## START
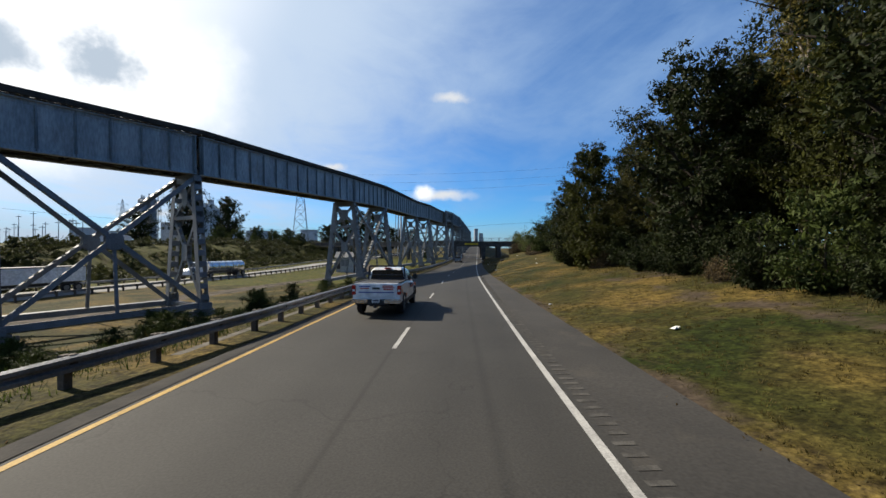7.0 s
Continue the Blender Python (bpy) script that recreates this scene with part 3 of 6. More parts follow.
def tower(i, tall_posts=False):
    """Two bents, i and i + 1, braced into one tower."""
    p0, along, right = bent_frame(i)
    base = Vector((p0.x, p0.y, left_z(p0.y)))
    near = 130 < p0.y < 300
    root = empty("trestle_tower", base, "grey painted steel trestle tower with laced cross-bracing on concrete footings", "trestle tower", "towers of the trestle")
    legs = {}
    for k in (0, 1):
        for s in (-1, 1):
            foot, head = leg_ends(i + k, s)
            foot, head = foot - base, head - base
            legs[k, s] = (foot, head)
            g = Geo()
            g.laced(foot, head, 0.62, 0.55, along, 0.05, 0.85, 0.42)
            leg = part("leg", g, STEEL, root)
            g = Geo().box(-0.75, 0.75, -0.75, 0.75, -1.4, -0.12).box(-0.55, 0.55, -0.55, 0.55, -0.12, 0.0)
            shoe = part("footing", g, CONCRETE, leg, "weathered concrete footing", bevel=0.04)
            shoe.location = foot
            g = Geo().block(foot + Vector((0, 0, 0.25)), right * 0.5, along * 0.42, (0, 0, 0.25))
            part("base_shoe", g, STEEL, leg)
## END
_TASK_:
Looking at the listing above, how many of its lines contain the string "part"? Give the number alone.

_WORKED SOLUTION_:
4